Using powerful simulators that feed on the latest data, engineers can test plans on paper before committing to actions and investments. Because proposals can be tested and evaluated beforehand, optimum field development solutions can be launched with confidence. This can reduce capital costs as well as operating expenditures, cut cycle time and risk, and ensure timely delivery of system solutions as field development progresses.

Understanding flow dynamics through precise measurements from the production stream allows engineers to anticipate flow assurance issues, thus enabling timely mitigating solutions. Among the measurement modules included in OneSubsea's arsenal are multi-phase flowmeters and wet gas meters using VX technology. Field proven over more than a decade, these instruments can be deployed anywhere flow data are required.

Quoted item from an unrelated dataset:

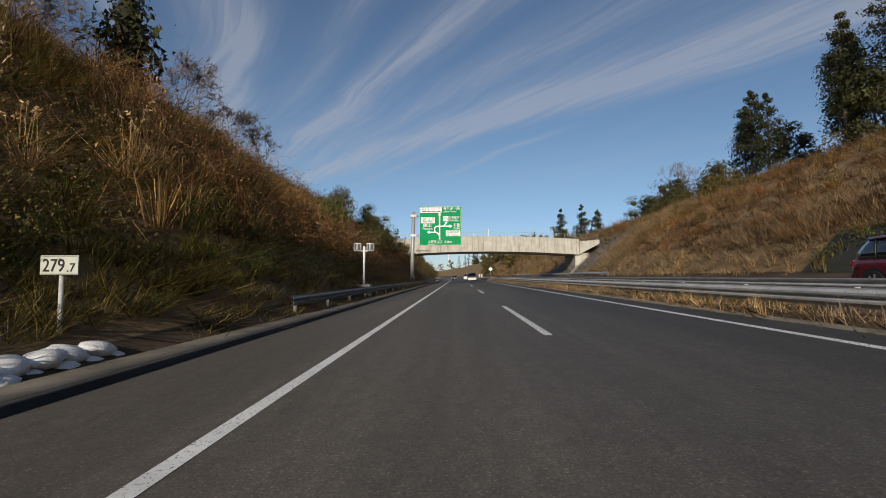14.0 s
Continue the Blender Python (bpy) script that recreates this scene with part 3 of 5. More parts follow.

"Through our holistic approach, OneSubsea will supply production systems, processing systems, control systems, swivel and marine systems, and all services necessary to sustain subsea production from completion of the first well to abandonment of the last well," Will explained. "Subsea modules will support production of course, but they will also support intervention, expansion, and operational efficiency. By design, modules will be scalable—up or down—to accommodate changes in the dynamic reservoir over its commercial life."

According to Will, 17 centers strategically located in major offshore hydrocarbon-producing regions comprise the initial launch of the company. Each will benefit from a mix of locally experienced staff working alongside subsea experts. Every activity from drilling to production will benefit from dynamic reservoir models and geomechanical models developed from all relevant data acquired during prior exploration, development, and production, and updated from subsequent data acquired throughout the life of the field. This information will help guide operators' subsequent decisions for maximum profitability and productivity.

What's new?

"The fundamental technology and service capability underlying OneSubsea is not new," Will noted. "It is pooled from field-proven, technical expertise from two of the world's leading global oilfield companies. The only new part is that henceforth these companies will collaborate to integrate their expertise for the benefit of the subsea asset. Every piece of subsea equipment will be delivered with the capability to do its intended job plus the measurement accessibility needed to optimize and sustain production at top performance."

It is the hope of the new company that a lifetime benefit will be realized when it is time to initiate secondary or tertiary recovery. All the measurements needed to plan and implement reservoir optimization and enhanced life of field programs will be at hand. Such techniques can be simulated and validated before the first investment is made. The dramatic reduction of uncertainty from advanced measurements populating a high-quality database will make a tangible reduction in risk so that companies will be able to launch optimized projects in spite of tight margins, confident that their decisions are valid.

According to the company, the ability to control subsea wells, as well as perform subsea processing, boosting, and intervention, combined with the capability to accurately measure dynamic reservoir parameters, will give operators the tools they need to manage their assets over their economic lifetime.